"""

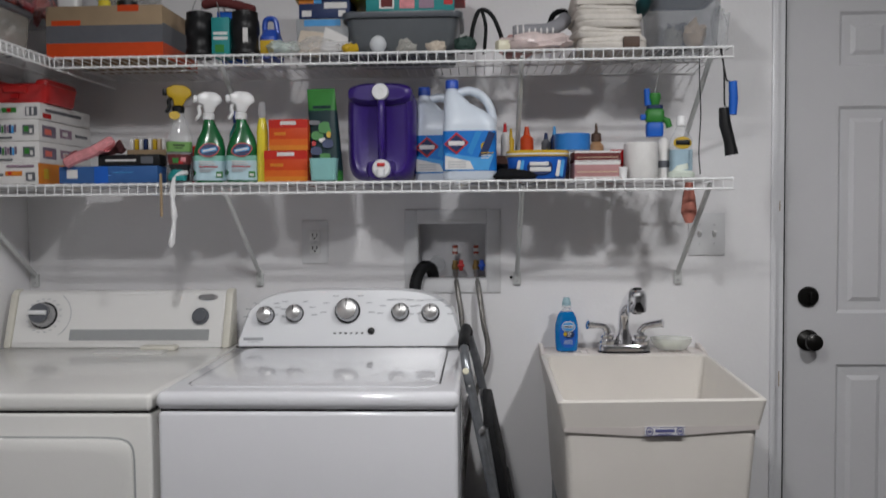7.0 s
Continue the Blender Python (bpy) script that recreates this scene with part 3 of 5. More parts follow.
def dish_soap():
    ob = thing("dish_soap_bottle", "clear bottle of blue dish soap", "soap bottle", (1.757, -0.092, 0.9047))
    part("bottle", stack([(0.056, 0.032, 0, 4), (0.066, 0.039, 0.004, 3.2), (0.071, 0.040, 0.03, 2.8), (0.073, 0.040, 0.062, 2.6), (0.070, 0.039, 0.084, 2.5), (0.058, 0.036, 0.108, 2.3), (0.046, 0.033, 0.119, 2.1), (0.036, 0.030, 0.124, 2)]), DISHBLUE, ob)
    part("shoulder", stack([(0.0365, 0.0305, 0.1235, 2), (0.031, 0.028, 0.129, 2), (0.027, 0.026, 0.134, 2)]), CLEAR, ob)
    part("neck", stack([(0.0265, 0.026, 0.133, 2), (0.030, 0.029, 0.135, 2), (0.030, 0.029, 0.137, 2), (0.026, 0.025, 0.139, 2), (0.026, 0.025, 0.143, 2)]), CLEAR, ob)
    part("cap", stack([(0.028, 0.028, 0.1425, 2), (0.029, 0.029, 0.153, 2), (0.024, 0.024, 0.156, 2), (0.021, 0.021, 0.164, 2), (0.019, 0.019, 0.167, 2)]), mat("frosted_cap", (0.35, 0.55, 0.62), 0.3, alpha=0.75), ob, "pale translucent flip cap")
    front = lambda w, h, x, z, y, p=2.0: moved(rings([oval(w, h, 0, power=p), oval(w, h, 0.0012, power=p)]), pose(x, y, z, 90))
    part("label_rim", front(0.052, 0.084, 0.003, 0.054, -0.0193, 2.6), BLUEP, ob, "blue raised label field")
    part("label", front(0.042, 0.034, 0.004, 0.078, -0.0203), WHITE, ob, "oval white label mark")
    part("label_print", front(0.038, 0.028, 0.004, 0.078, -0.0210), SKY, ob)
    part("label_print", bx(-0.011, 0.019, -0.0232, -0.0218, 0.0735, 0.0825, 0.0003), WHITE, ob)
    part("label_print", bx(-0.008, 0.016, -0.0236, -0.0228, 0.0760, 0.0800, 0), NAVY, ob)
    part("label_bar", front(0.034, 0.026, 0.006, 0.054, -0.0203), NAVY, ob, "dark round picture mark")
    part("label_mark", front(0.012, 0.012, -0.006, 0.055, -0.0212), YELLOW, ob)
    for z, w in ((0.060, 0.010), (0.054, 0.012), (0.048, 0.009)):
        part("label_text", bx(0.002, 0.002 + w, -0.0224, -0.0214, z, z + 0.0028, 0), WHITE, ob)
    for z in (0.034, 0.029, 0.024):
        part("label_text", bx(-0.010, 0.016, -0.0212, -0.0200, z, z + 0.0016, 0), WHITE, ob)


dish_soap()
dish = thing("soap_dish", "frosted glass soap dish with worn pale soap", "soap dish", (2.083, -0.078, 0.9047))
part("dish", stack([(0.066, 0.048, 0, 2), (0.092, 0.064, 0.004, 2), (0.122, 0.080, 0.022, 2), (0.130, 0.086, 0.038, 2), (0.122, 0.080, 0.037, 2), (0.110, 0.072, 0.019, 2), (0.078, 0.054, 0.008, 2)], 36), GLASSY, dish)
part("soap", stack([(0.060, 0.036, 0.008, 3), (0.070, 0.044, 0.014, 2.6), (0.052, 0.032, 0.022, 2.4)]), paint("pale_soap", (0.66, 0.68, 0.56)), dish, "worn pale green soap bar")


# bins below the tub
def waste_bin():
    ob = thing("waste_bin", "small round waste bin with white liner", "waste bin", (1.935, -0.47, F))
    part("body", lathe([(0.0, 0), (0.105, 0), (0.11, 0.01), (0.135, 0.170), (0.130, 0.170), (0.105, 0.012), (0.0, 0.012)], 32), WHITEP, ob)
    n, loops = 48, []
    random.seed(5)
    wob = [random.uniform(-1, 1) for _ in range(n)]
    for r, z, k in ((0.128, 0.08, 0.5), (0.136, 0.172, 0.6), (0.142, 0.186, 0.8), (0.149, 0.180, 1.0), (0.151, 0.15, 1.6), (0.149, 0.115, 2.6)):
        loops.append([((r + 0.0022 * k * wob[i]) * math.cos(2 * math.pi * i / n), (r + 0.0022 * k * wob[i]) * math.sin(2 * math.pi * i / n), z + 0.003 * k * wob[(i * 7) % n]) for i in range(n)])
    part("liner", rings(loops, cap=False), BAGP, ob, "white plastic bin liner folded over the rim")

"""

> [Goal] Only the number is wanted: how many lines of the material contain the word "with"?

> [Answer for the task] 3